-- BEGIN Supplied information --

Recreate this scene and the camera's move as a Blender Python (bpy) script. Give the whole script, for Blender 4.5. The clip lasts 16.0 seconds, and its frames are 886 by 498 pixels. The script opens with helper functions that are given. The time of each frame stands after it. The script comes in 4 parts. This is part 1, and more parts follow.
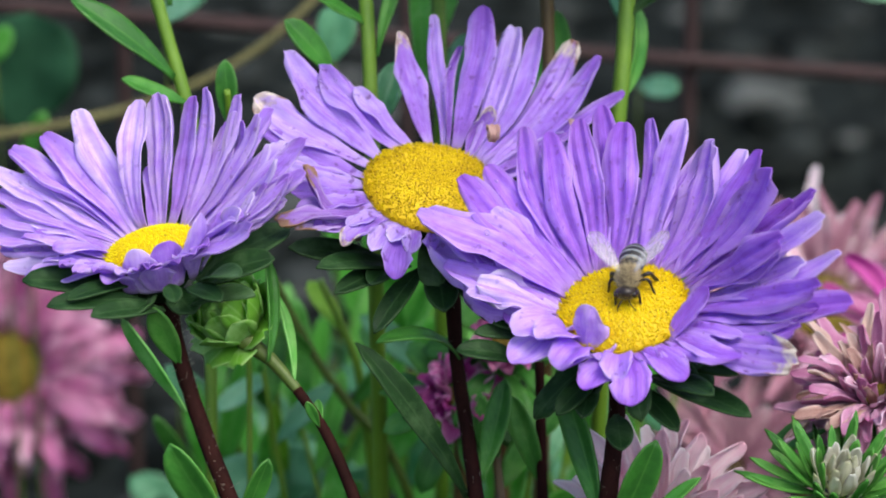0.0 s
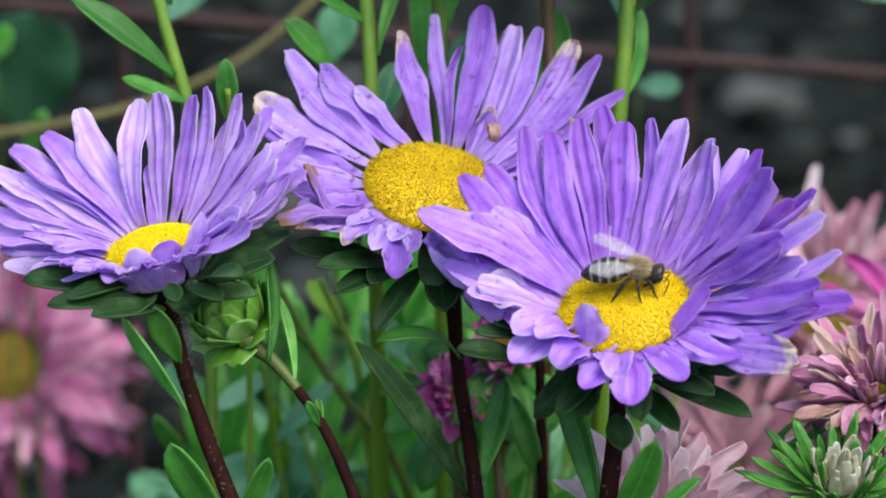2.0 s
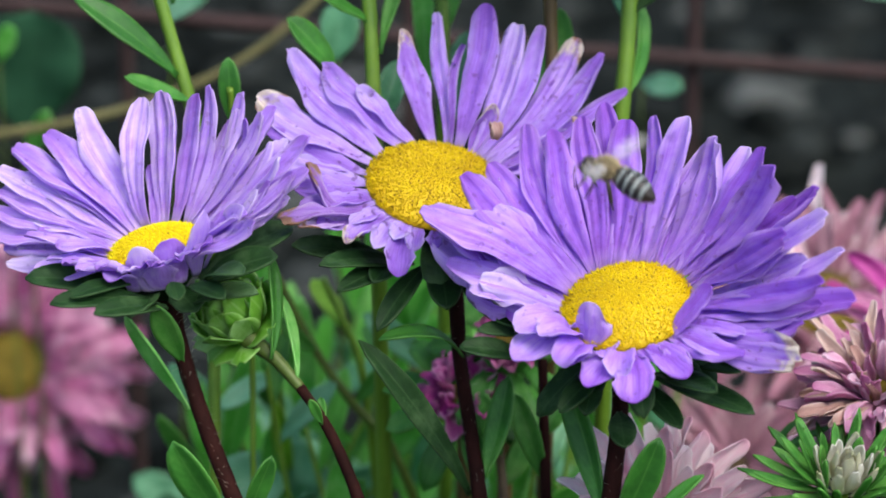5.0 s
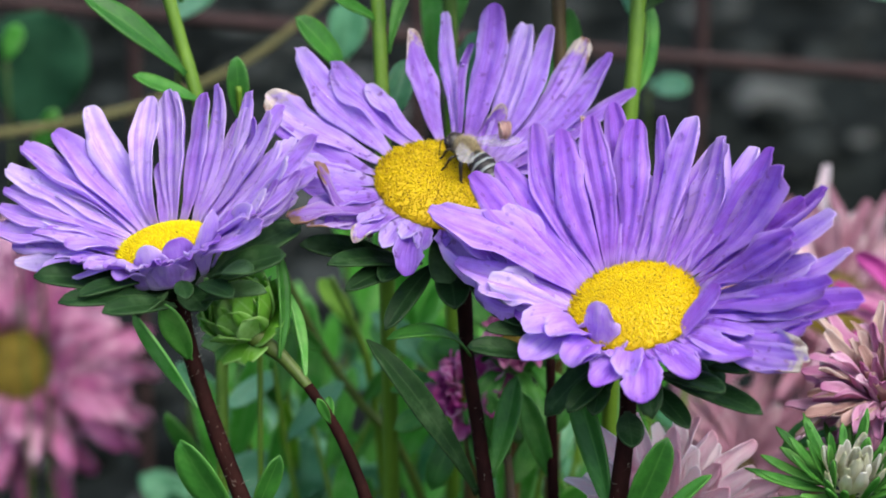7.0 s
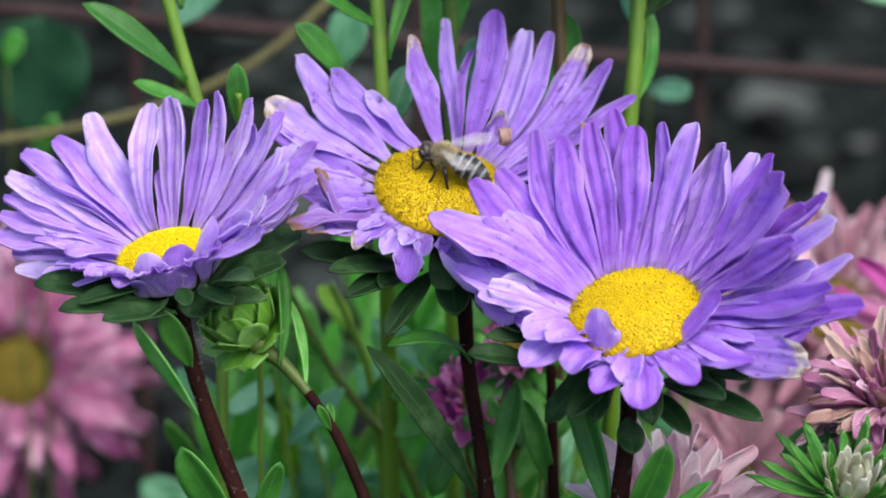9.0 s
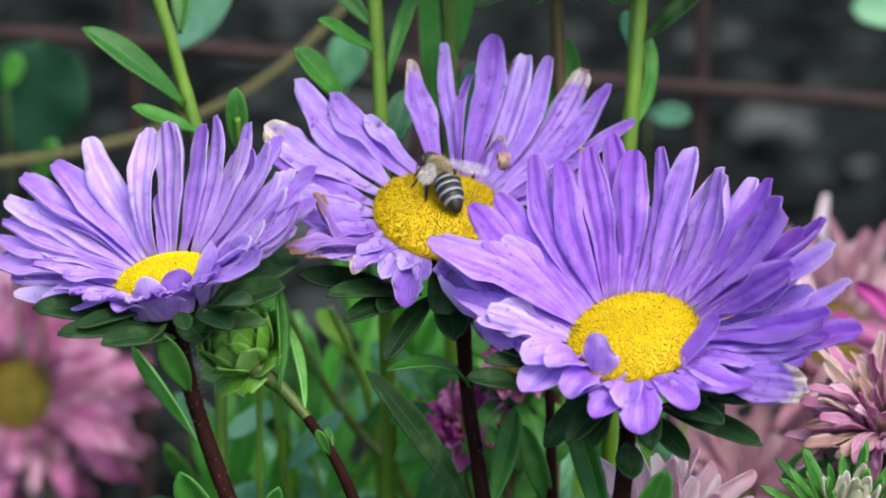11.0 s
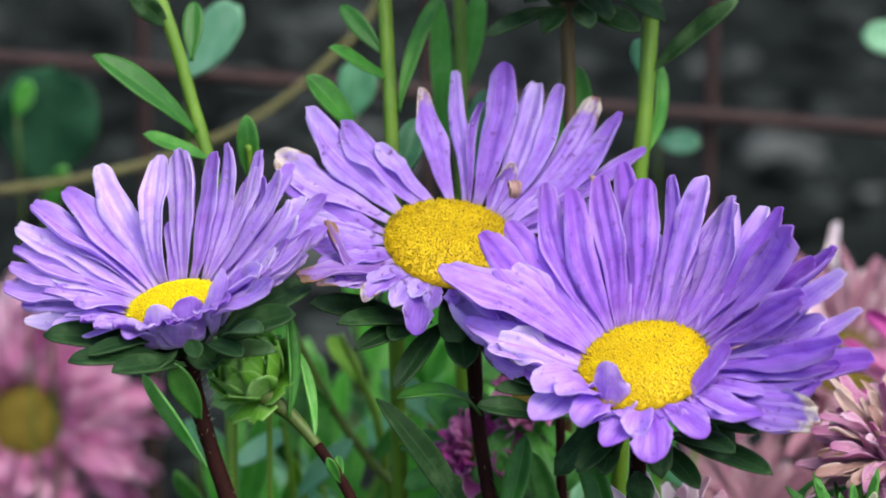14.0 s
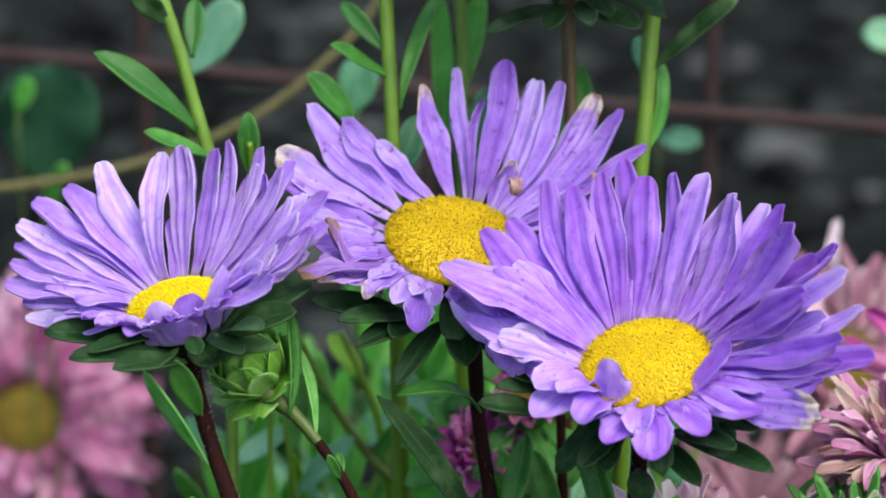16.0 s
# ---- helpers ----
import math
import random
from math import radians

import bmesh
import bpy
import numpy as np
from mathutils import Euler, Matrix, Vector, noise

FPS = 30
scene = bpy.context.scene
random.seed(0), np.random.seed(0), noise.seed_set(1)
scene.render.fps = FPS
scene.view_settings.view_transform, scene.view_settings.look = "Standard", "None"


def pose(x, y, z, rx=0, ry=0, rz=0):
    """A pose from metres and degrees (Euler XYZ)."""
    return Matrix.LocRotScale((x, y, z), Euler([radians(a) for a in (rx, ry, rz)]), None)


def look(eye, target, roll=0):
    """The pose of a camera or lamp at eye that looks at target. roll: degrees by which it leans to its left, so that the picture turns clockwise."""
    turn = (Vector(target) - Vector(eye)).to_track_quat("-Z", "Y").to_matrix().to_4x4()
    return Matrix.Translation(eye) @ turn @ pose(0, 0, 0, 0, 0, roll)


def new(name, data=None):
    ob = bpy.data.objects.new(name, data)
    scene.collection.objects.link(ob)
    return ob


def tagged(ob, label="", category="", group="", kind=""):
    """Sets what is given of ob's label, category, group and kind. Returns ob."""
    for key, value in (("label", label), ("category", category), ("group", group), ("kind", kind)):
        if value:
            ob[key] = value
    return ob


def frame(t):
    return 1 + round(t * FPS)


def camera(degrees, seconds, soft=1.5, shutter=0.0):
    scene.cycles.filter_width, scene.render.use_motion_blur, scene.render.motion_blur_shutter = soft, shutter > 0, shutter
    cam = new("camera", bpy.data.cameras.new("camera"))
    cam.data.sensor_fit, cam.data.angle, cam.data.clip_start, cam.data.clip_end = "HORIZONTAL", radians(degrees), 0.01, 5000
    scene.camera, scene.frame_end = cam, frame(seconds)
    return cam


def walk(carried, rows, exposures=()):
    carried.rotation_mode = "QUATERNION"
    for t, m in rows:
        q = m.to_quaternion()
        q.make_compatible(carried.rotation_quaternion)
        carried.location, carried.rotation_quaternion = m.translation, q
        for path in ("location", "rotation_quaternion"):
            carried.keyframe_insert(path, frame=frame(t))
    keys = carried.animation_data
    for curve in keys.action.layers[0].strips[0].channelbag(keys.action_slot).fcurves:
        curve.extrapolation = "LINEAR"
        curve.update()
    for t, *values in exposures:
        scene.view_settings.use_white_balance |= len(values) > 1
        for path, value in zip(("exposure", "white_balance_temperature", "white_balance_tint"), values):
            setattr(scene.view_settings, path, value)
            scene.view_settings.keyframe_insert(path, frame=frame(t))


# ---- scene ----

-- END Supplied information --

Print the full listing exactly, dropping the pictures.

Task response:
Recreate this scene and the camera's move as a Blender Python (bpy) script. Give the whole script, for Blender 4.5. The clip lasts 16.0 seconds, and its frames are 886 by 498 pixels. The script opens with helper functions that are given. The time of each frame stands after it. The script comes in 4 parts. This is part 1, and more parts follow.
0.0 s
2.0 s
5.0 s
7.0 s
9.0 s
11.0 s
14.0 s
16.0 s
# ---- helpers ----
import math
import random
from math import radians

import bmesh
import bpy
import numpy as np
from mathutils import Euler, Matrix, Vector, noise

FPS = 30
scene = bpy.context.scene
random.seed(0), np.random.seed(0), noise.seed_set(1)
scene.render.fps = FPS
scene.view_settings.view_transform, scene.view_settings.look = "Standard", "None"


def pose(x, y, z, rx=0, ry=0, rz=0):
    """A pose from metres and degrees (Euler XYZ)."""
    return Matrix.LocRotScale((x, y, z), Euler([radians(a) for a in (rx, ry, rz)]), None)


def look(eye, target, roll=0):
    """The pose of a camera or lamp at eye that looks at target. roll: degrees by which it leans to its left, so that the picture turns clockwise."""
    turn = (Vector(target) - Vector(eye)).to_track_quat("-Z", "Y").to_matrix().to_4x4()
    return Matrix.Translation(eye) @ turn @ pose(0, 0, 0, 0, 0, roll)


def new(name, data=None):
    ob = bpy.data.objects.new(name, data)
    scene.collection.objects.link(ob)
    return ob


def tagged(ob, label="", category="", group="", kind=""):
    """Sets what is given of ob's label, category, group and kind. Returns ob."""
    for key, value in (("label", label), ("category", category), ("group", group), ("kind", kind)):
        if value:
            ob[key] = value
    return ob


def frame(t):
    return 1 + round(t * FPS)


def camera(degrees, seconds, soft=1.5, shutter=0.0):
    scene.cycles.filter_width, scene.render.use_motion_blur, scene.render.motion_blur_shutter = soft, shutter > 0, shutter
    cam = new("camera", bpy.data.cameras.new("camera"))
    cam.data.sensor_fit, cam.data.angle, cam.data.clip_start, cam.data.clip_end = "HORIZONTAL", radians(degrees), 0.01, 5000
    scene.camera, scene.frame_end = cam, frame(seconds)
    return cam


def walk(carried, rows, exposures=()):
    carried.rotation_mode = "QUATERNION"
    for t, m in rows:
        q = m.to_quaternion()
        q.make_compatible(carried.rotation_quaternion)
        carried.location, carried.rotation_quaternion = m.translation, q
        for path in ("location", "rotation_quaternion"):
            carried.keyframe_insert(path, frame=frame(t))
    keys = carried.animation_data
    for curve in keys.action.layers[0].strips[0].channelbag(keys.action_slot).fcurves:
        curve.extrapolation = "LINEAR"
        curve.update()
    for t, *values in exposures:
        scene.view_settings.use_white_balance |= len(values) > 1
        for path, value in zip(("exposure", "white_balance_temperature", "white_balance_tint"), values):
            setattr(scene.view_settings, path, value)
            scene.view_settings.keyframe_insert(path, frame=frame(t))


# ---- scene ----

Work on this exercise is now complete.